Trump, of course, was not the focus of attention, but South Africa's – seeming – date with destiny just a few weeks from today, when ANC delegates from around the country gather to elect a new party leader.
If, indeed, the conference goes ahead – this being one of the cautionary notes sounded in the two-hour presentation, Malala advising that "anything can happen", with the ruling party being "in a mess", and politics being so fluid that "you can't take a nap" without missing something.
But Cronje pointed to the risk of missing what was actual enough, yet hard to see, or, perhaps, hard to accept.
Trump's ascendancy – like the rude Brexit shock – illustrated the weakness of analysis by those in the intelligentsia who rejected outcomes they did not like and so refused to believe would happen.
In South Africa's recent history, he said, the near future would have been inconceivable to the 1985 National Party audience that applauded (though some were appalled) P W Botha's Rubicon speech, in which he defiantly declared that he was "not prepared to lead white South Africans... on a road to abdication and suicide".
None among them would have foreseen that within just over a decade "the last NP leader would be the tourism minister in an ANC cabinet that would cut interest rates in half, produce the GEAR policy and take the economic growth rate back to 5%".
And, so, to December 2017.
If untested data emerging from the ANC electoral process suggested that the corruption-tainted camp of Jacob Zuma and its candidate Nkosasana Dlamini-Zuma had appeared to lose ground to Cyril Ramaphosa's counter charge, extreme caution – both Malala and Cronje stressed – was called for in prejudging the outcome.
A key risk was misappreciating Jacob Zuma's skill and resolve in acting in his own political interest, a quality often obscured by the caricaturing of a political leader who is routinely made the butt of jokes, but who "keeps on winning", as Malala put it.
In Cronje's judgement, Zuma was "an amazingly capable and ruthless strategist", whose willingness to act had long been sorely underestimated.
Both agreed Zuma's moves in the weeks to come could lead to a rupture in the ruling party.
The consequences could include new political formations – a potential ANC split in Malala's view, or, in Cronje's, the emergence of an ANC "clone" (a breakaway group grasping the brand of the pre-2007 ANC, and possibly incorporating the EFF, DA dissidents and others) – which would open the space for what Malala called more "varied" politics in which the ANC "is not the only conversation in town".

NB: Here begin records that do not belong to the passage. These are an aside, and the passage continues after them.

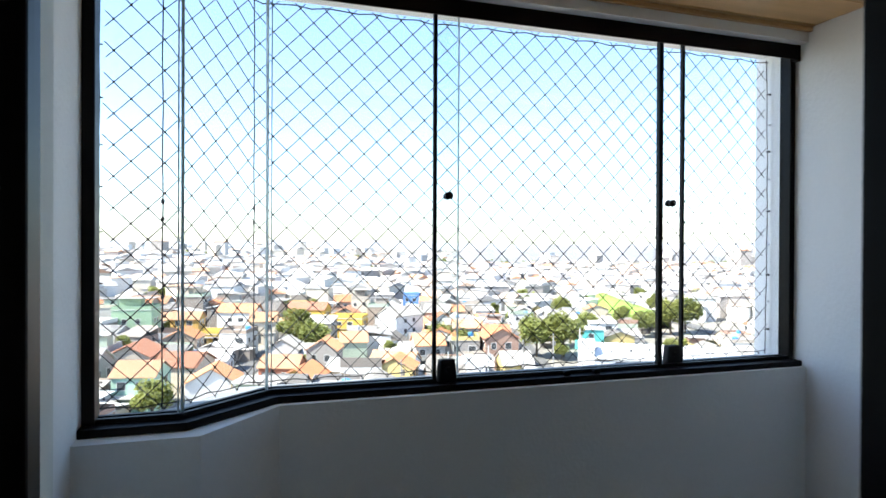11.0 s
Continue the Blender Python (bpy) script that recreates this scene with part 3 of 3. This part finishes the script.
def house(label, w, d, h, roof, windows, extra="", paint=None):
    paint = paint or CITY_WALL
    ob = thing("house", label, "house", "houses of the town below")
    bm = box(-w / 2, w / 2, -d / 2, d / 2, -3, h)
    if roof in ("clay", "cement"):
        for s in (-1, 1):   # gable ends
            v = [bm.verts.new(p) for p in ((s * w / 2, -d / 2, h), (s * w / 2, d / 2, h), (s * w / 2, 0, h + d * 0.22))]
            bm.faces.new(v)
    body = part("wall", bm, paint, ob)
    if roof in ("clay", "cement"):
        r = part("roof", gable(w, d, h, h + d * 0.24), TERRA if roof == "clay" else FIBRE, ob)
        part("roof_ribs", roof_ribs(w, d, h, h + d * 0.24, 0.4, 30), r.data.materials[0], r)
    elif roof == "slab":
        bm = box(-w / 2 - 0.15, w / 2 + 0.15, -d / 2 - 0.15, d / 2 + 0.15, h, h + 0.12)
        part("roof", bm, SLAB, ob)
        bm = bmesh.new()
        for a in ((-w / 2, w / 2, -d / 2, -d / 2 + 0.15), (-w / 2, w / 2, d / 2 - 0.15, d / 2), (-w / 2, -w / 2 + 0.15, -d / 2 + 0.15, d / 2 - 0.15), (w / 2 - 0.15, w / 2, -d / 2 + 0.15, d / 2 - 0.15)):
            add_box(bm, *a, h + 0.12, h + 0.95)
        part("roof_parapet", bm, paint, ob)
    else:   # single pitch behind a raised wall
        bm = bmesh.new()
        a = [(-w / 2 - 0.3, -d / 2 - 0.4, h + 0.05), (w / 2 + 0.3, -d / 2 - 0.4, h + 0.05), (w / 2 + 0.3, d / 2, h + 1.3), (-w / 2 - 0.3, d / 2, h + 1.3)]
        lo, hi = [bm.verts.new(p) for p in a], [bm.verts.new((p[0], p[1], p[2] + 0.12)) for p in a]
        bm.faces.new(lo[::-1]), bm.faces.new(hi)
        for i in range(4):
            bm.faces.new((lo[i], lo[(i + 1) % 4], hi[(i + 1) % 4], hi[i]))
        part("roof", bm, FIBRE, ob)
        part("back_wall", box(-w / 2, w / 2, d / 2 - 0.15, d / 2 + 0.02, h, h + 1.7), paint, ob)
    for x, z, ww, hh in windows:
        window_part(ob, x, z, ww, hh, -d / 2)
        window_part(ob, x * d / w * 0.9, z, ww * 0.8, hh, -w / 2, 90)
    if "porch" in extra:   # deep shaded veranda under its own roof
        for x in (-w * 0.44, 0.0, w * 0.44):
            part("post", box(x - 0.12, x + 0.12, -d / 2 - 2.2, -d / 2 - 1.96, -1, 2.5), paint, ob)
        part("porch_roof", box(-w / 2 - 0.2, w / 2 + 0.2, -d / 2 - 2.5, -d / 2, 2.5, 2.68), FIBRE, ob)
    if "loft" in extra:    # open roof terrace with a sheet cover
        part("loft_wall", box(-w * 0.46, w * 0.1, d * 0.05, d * 0.46, h + 0.12, h + 2.6), paint, ob)
        part("loft_roof", box(-w * 0.5, w * 0.5, -d * 0.2, d * 0.5, h + 2.6, h + 2.72), FIBRE, ob)
        for x in (-w * 0.44, w * 0.44):
            part("post", box(x - 0.09, x + 0.09, -d * 0.17, -d * 0.17 + 0.18, h + 0.12, h + 2.6), paint, ob)
    if "tank" in extra:
        bm = bmesh.new()
        add_cyl(bm, 0.62, 0.72, 0.9, 14, pose(w * 0.25, d * 0.2, h + 0.12))
        add_cyl(bm, 0.76, 0.3, 0.2, 14, pose(w * 0.25, d * 0.2, h + 1.02))
        part("water_tank", bm, TANK_BLUE, ob, "blue plastic water tank")
    if "balcony" in extra:
        part("balcony", box(-w * 0.3, w * 0.3, -d / 2 - 1.1, -d / 2, 2.7, 2.85), SLAB, ob)
        part("balcony_wall", box(-w * 0.3, w * 0.3, -d / 2 - 1.1, -d / 2 - 1.0, 2.85, 3.75), paint, ob)
    if "gate" in extra:
        # flat dark panel paints the shade of an open garage; no recess is cut
        part("garage_door", box(-w * 0.42, -w * 0.05, -d / 2 - 0.05, -d / 2 + 0.02, 0, 2.3), FAR_PANE, ob, "dark panel for the shade of a garage opening")
    if "annex" in extra:
        part("annex", box(w * 0.1, w * 0.5 + 0.1, -d / 2 - 2.6, -d / 2, -3, 2.7), paint, ob)
        part("annex_roof", box(w * 0.1 - 0.2, w * 0.5 + 0.3, -d / 2 - 2.8, -d / 2, 2.7, 2.82), FIBRE, ob)
    return ob


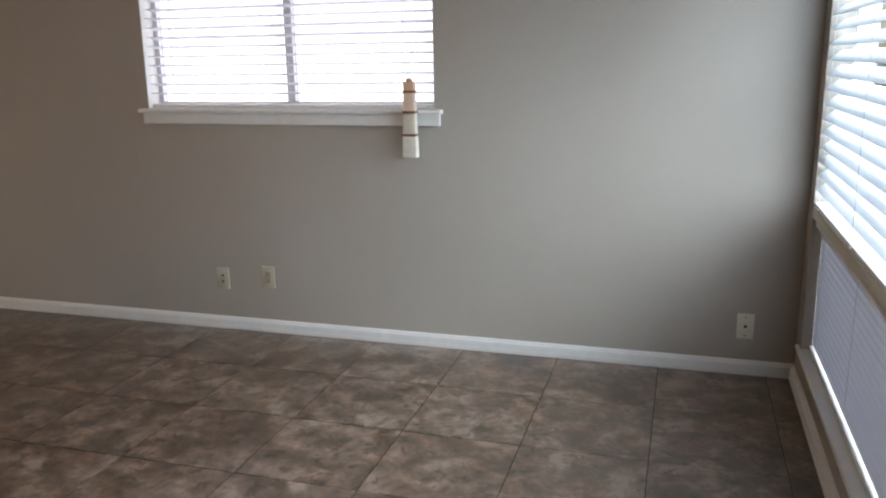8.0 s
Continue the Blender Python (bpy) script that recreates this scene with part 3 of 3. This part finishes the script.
part("casing", boxes((DX + 0.0005, DX + 0.018, D0, D0 + 0.06, DZ0, DZ1 + 0.06), (DX + 0.0005, DX + 0.018, D1 - 0.06, D1, DZ0, DZ1 + 0.06), (DX + 0.0005, DX + 0.018, D1, D0, DZ1, DZ1 + 0.06)), TRIM, window_3)
part("window_sill", box(DX - 0.07, DX + 0.045, D1 - 0.08, D0 + 0.07, DZ0 - 0.0195, DZ0 - 0.0005, 0.005), TRIM, window_3)
part("apron", box(DX + 0.0005, DX + 0.018, D1 - 0.06, D0 + 0.06, DZ0 - 0.085, DZ0 - 0.02, 0.003), TRIM, window_3)
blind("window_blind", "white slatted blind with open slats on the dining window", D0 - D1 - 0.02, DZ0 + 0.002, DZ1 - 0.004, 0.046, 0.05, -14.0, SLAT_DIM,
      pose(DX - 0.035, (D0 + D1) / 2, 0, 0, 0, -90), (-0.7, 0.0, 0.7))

door_1 = thing("door_1", "white framed glazed sliding patio door", "door", kind="structure")
yy = SOUTH - 0.10
part("door_frame", boxes((P0, P0 + 0.05, yy - 0.04, yy + 0.06, 0, PZ), (P1 - 0.05, P1, yy - 0.04, yy + 0.06, 0, PZ), (P0 + 0.05, P1 - 0.05, yy - 0.04, yy + 0.06, PZ - 0.05, PZ), (P0 + 0.05, P1 - 0.05, yy - 0.04, yy + 0.06, 0, 0.03)), VINYL, door_1)
for x0, x1, o in ((P0 + 0.05, -0.08, 0.02), (-0.12, P1 - 0.05, -0.012)):
    part("stile", boxes((x0, x0 + 0.06, yy + o - 0.015, yy + o + 0.015, 0.03, PZ - 0.05), (x1 - 0.06, x1, yy + o - 0.015, yy + o + 0.015, 0.03, PZ - 0.05),
                        (x0 + 0.06, x1 - 0.06, yy + o - 0.015, yy + o + 0.015, 0.03, 0.11), (x0 + 0.06, x1 - 0.06, yy + o - 0.015, yy + o + 0.015, PZ - 0.12, PZ - 0.05)), VINYL, door_1)
    pane = part("pane", box(x0 + 0.06, x1 - 0.06, yy + o - 0.003, yy + o + 0.003, 0.11, PZ - 0.12), GLASS, door_1)
    pane.visible_shadow = False
part("door_handle", tube(((P0 + 0.10, yy + 0.036, 0.95), (P0 + 0.10, yy + 0.07, 0.97), (P0 + 0.10, yy + 0.07, 1.13), (P0 + 0.10, yy + 0.036, 1.15)), 0.009, 10), BLACK_METAL, door_1, smooth=True)

# ---- office chair ----
chair = thing("office_chair", "charcoal fabric office swivel chair on a five-star base", "office chair", pose(-2.70, -6.43, 0, 0, 0, 126))


def cushion(w, d, h, r, puff=0.012, m=None):
    bm = bmesh.new()
    add_box(bm, -w / 2, w / 2, -d / 2, d / 2, 0, h)
    es = [e for e in bm.edges if abs(e.verts[0].co.z - e.verts[1].co.z) > h / 2]
    bmesh.ops.bevel(bm, geom=es, offset=r, segments=8, profile=0.5, affect="EDGES")
    es = [e for e in bm.edges if abs(e.verts[0].co.z - e.verts[1].co.z) < 1e-5]
    bmesh.ops.bevel(bm, geom=es, offset=min(0.022, h * 0.4), segments=4, profile=0.5, affect="EDGES")
    if m is not None:
        bmesh.ops.transform(bm, matrix=m, verts=bm.verts[:])
    return bm


# the seat faces local -y
part("seat", cushion(0.56, 0.50, 0.125, 0.11), FABRIC, chair, smooth=True, m=pose(0, -0.03, 0.412))
part("seat_pan", cushion(0.40, 0.38, 0.03, 0.08), BLACK_PLASTIC, chair, smooth=True, m=pose(0, 0, 0.385))
back = cushion(0.58, 0.46, 0.085, 0.10)
for v in back.verts:
    k = (v.co.y + 0.23) / 0.46
    v.co.x *= 1.0 - 0.24 * k * k
    v.co.y -= 0.22 * v.co.x * v.co.x * (1.0 if k > 0.5 else 0.0)
    v.co.z += 0.30 * v.co.x * v.co.x
part("backrest", back, FABRIC, chair, smooth=True, m=pose(0, 0.13, 0.495, 82, 0, 0) @ pose(0, 0.225, -0.035))
part("back_bar", tube(((0, 0.05, 0.415), (0, 0.25, 0.415), (0, 0.29, 0.45), (0, 0.275, 0.70)), 0.017, 10), BLACK_METAL, chair, smooth=True)
for s in (-1, 1):
    part("armrest", tube(((s * 0.18, 0.0, 0.418), (s * 0.280, -0.06, 0.432), (s * 0.292, -0.14, 0.50), (s * 0.292, -0.15, 0.64), (s * 0.292, -0.12, 0.685), (s * 0.292, 0.10, 0.70), (s * 0.292, 0.14, 0.66), (s * 0.285, 0.10, 0.47), (s * 0.20, 0.05, 0.418)), 0.021, 10), BLACK_PLASTIC, chair, smooth=True)
part("gas_column", turned(((0.0, 0.09), (0.034, 0.09), (0.032, 0.25), (0.024, 0.254), (0.024, 0.31), (0.035, 0.315), (0.085, 0.38), (0.085, 0.386), (0.0, 0.386)), 20), BLACK_METAL, chair, smooth=True)
part("hub", turned(((0.0, 0.075), (0.045, 0.077), (0.048, 0.12), (0.035, 0.135), (0.0, 0.135)), 20), BLACK_PLASTIC, chair, smooth=True)
for i in range(5):
    a = 18 + 72 * i
    leg = [(0.03, 0.075), (0.30, 0.058), (0.330, 0.072), (0.315, 0.098), (0.03, 0.135)]
    part("base_leg", prism(leg, 0.052, pose(0, -0.026, 0), 0.008), BLACK_PLASTIC, chair, m=pose(0, 0, 0, 0, 0, a))
    cm = pose(0, 0, 0, 0, 0, a) @ pose(0.305, 0, 0.0265, 0, 0, 37 * i)
    caster = part("caster", box(-0.008, 0.020, -0.006, 0.006, 0.012, 0.052, 0.003), BLACK_PLASTIC, chair, m=cm)
    for y in (-0.016, 0.016):
        part("wheel", turned(((0.0, -0.008), (0.022, -0.008), (0.0255, -0.004), (0.0255, 0.004), (0.022, 0.008), (0.0, 0.008)), 18, pose(0, y, 0, 90, 0, 0)), BLACK_PLASTIC, caster, smooth=True)

# ---- outside ----
setting("ground", box(-400, 400, -400, 400, -0.5, -0.14), GRASS, "mown green lawn around the house", "ground")
setting("pavement", box(-8.5, DX - 0.16, -16.0, GY - 0.14, -0.14, -0.03, 0.01), CONCRETE, "pale concrete slab outside the dining window", "pavement")
setting("exterior_siding", box(GX - 0.12, DX - 0.142, GY - 0.136, GY - 0.1205, 0, H), SIDING, "pale blue-grey siding on the outside of the nook", "siding")
house = thing("neighbour_house", "pale blue-grey sided neighbour house with a shingle roof", "house", pose(-14, -20, -0.14))
part("wall", box(-3, 3, -6, 6, 0, 2.9), SIDING, house)
part("roof", prism(((-3.6, 2.9), (3.6, 2.9), (0, 4.7)), 13, pose(0, -6.5, 0)), ROOF, house)
for y, w in ((-1.1, 2.1), (1.3, 1.7)):
    win = part("window", boxes((3.0005, 3.05, y - w / 2, y - w / 2 + 0.09, 1.75, 2.6), (3.0005, 3.05, y + w / 2 - 0.09, y + w / 2, 1.75, 2.6), (3.0005, 3.05, y - 0.12, y + 0.12, 1.75, 2.6),
                               (3.0005, 3.055, y - w / 2, y + w / 2, 2.6, 2.69), (3.0005, 3.07, y - w / 2 - 0.05, y + w / 2 + 0.05, 1.66, 1.75)), VINYL, house)
    for y0, y1 in ((y - w / 2 + 0.09, y - 0.12), (y + 0.12, y + w / 2 - 0.09)):
        part("pane", box(3.0005, 3.02, y0, y1, 1.75, 2.6), DARK_PANE, win)
for i in range(9):
    part("siding_board", prism(((3.0002, 0.0), (3.03, 0.0), (3.012, 0.175), (3.0002, 0.175)), 12, pose(0, -6, 0.05 + 0.178 * i)), SIDING, house)
post = thing("wooden_post", "weathered brown wooden post on the concrete outside", "post", pose(-6.0, -11.95, -0.0295))
part("shaft", box(-0.055, 0.055, -0.055, 0.055, 0, 1.14, 0.008), STRIP, post)
part("cap", box(-0.065, 0.065, -0.065, 0.065, 1.14, 1.175, 0.008), STRIP, post)

# ---- floor tiles ----
TX, TY, GAP = 0.461, 0.4565, 0.0035
tx0, ty0 = 3.3215 - 15 * TX, -0.929 + 3 * TY


def tile_bm(w, d, h=0.008, ch=0.0004):
    bm = bmesh.new()
    lo = [bm.verts.new((sx * w / 2, sy * d / 2, -h)) for sx, sy in ((-1, -1), (1, -1), (1, 1), (-1, 1))]
    mid = [bm.verts.new((sx * w / 2, sy * d / 2, -ch)) for sx, sy in ((-1, -1), (1, -1), (1, 1), (-1, 1))]
    hi = [bm.verts.new((sx * (w / 2 - ch), sy * (d / 2 - ch), 0)) for sx, sy in ((-1, -1), (1, -1), (1, 1), (-1, 1))]
    bm.faces.new(hi)
    for a, b in ((lo, mid), (mid, hi)):
        for i in range(4):
            bm.faces.new((a[i], a[(i + 1) % 4], b[(i + 1) % 4], b[i]))
    return bm


full = mesh("tile", tile_bm(TX - GAP, TY - GAP), TILE)
cut = {}


def clip_span(a, b, lo, hi):
    return max(a, lo), min(b, hi)


def lay(x0, x1, y0, y1, rng):
    """Tiles over one rectangle of the plan, cut at its edges."""
    i0, i1 = math.floor((x0 - tx0) / TX), math.ceil((x1 - tx0) / TX)
    j0, j1 = math.floor((ty0 - y1) / TY), math.ceil((ty0 - y0) / TY)
    for i in range(i0, i1):
        for j in range(j0, j1):
            a, b = clip_span(tx0 + i * TX + GAP / 2, tx0 + (i + 1) * TX - GAP / 2, x0, x1)
            c, d = clip_span(ty0 - (j + 1) * TY + GAP / 2, ty0 - j * TY - GAP / 2, y0, y1)
            if b - a < 0.01 or d - c < 0.01:
                continue
            w, h = round(b - a, 3), round(d - c, 3)
            if abs(w - (TX - GAP)) < 0.002 and abs(h - (TY - GAP)) < 0.002:
                me = full
            else:
                me = cut.get((w, h)) or cut.setdefault((w, h), mesh("tile", tile_bm(w, h), TILE))
            t = new("tile", me)
            t.parent = floor
            t.matrix_basis = pose((a + b) / 2, (c + d) / 2, rng.uniform(-0.0003, 0.0001), rng.uniform(-0.03, 0.03), rng.uniform(-0.03, 0.03), 0)


dice = random.Random(5)
lay(0.002, EAST - 0.002, -3.33, -0.002, dice)
lay(3.667, EAST - 0.002, -4.6, -3.33, dice)
lay(-0.12, 3.543, -3.70, -3.33, dice)
lay(GX + 0.002, 1.7, GY, -3.70, dice)


def far_tiles():
    bm = bmesh.new()
    for x0, x1, y0, y1 in ((1.7, 3.54, SOUTH, -3.70), (DX, 1.7, SOUTH, GY), (GX, -0.127, -3.70, -0.002), (3.667, EAST, -6.08, -4.6)):
        x = x0
        while x < x1 - 0.02:
            y = y0
            while y < y1 - 0.02:
                a, b, c, d = x + GAP / 2, min(x + TX, x1) - GAP / 2, y + GAP / 2, min(y + TY, y1) - GAP / 2
                vs = [bm.verts.new(p) for p in ((a, c, 0), (b, c, 0), (b, d, 0), (a, d, 0))]
                lo = [bm.verts.new(p) for p in ((a, c, -0.008), (b, c, -0.008), (b, d, -0.008), (a, d, -0.008))]
                bm.faces.new(vs)
                for i in range(4):
                    bm.faces.new((lo[i], lo[(i + 1) % 4], vs[(i + 1) % 4], vs[i]))
                y += TY
            x += TX
    return bm


part("tile_field", far_tiles(), TILE, floor)["kind"] = "stuff"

This, coupled with a palpably more vigorous civil society, offered some hope.
"I still think we have a chance to be a great country," Malala said, even if clawing back from Zuma-era declines and abuses would be hard going.
Yet, the shape of things to come, in Cronje's calculation, must be guided not by short-term trends which appear obvious in pointing the country in one direction or another, but longer term patterns and dynamics that will impinge on the choices and room for manoeuvre of whoever emerges as ANC leader next month, or later, and the government he or she might lead.
These include:
- credible polling showing South Africans are more inclined to moderate middle-of-the-road opinions rather than economic and political populism and racial nationalism;
- popular confidence in the country being a function of the wellbeing of families and households (jobs, income and so on) rather than perceptions of political failings, corruption or headlines about state capture;
- high expectations founded on the genuine improvements in the lives of people post-1994 leading to a rising sense of grievance (and protest) because, following government and economic failures after 2008, these expectations have not been met, and
- the inescapable truth that such expectations cannot be met without structural reforms to trigger investment-led growth, and, among other things, fix the broken education system that presently condemns millions of poorly educated young South Africans to joblessness in an increasingly high-skills economy.
Against these variables, and the country's unprecedented political tensions, Cronje offered a range of four scenarios to suggest what South Africa's next decade might look like. Each of them, he argued, is in play.
The first, The Rise of the Right, is of an authoritarian structural reformation in the pursuit of massive capital inflows and delivers 5%+ GDP growth by the mid-2020s and a commensurate increase in living standards that will deliver a high measure of political stability.
The Tyranny of the Left will see populist momentum pull South Africa into a decade-deep recession amidst massive capital flight as civil rights and constitutional safeguards are destroyed.
The Rise of the Rainbow describes a new 2019 coalition government that unites around the importance of structural reform as GDP growth levels recover to 3% by the early-to-mid-2020s amidst great political volatility.
The Break-Up of South Africa describes the emergence of robust and globally networked middle-class enclaves against the context of much political infighting, social instability, and near complete ideological incohesion.
South Africans, Cronje advises, must steel themselves – like the man on the lawns of Washington at Obama's re-election – to try to imagine the unthinkable rather than discount outcomes they can't believe might occur.
The ANC's elective conference – the fate of it, or its outcome - will be a key moment along the path to a hard-to-picture future, he and Malala argue, but will not on its own predetermine what might appear to be the obvious shape of things to come.
Being alert to the risks, Whitfield implied in his closing remarks, was not the same as losing heart. There was reason enough, he suggested, to keep in mind the sanguine outlook of hotel manager Patel in the film, The Best Exotic Marigold Hotel, who assured panicky guests: "Everything will be all right in the end. If it's not all right, it is not yet the end."
Morris is head of media at the IRR, a liberal think tank that promotes political and economic freedom.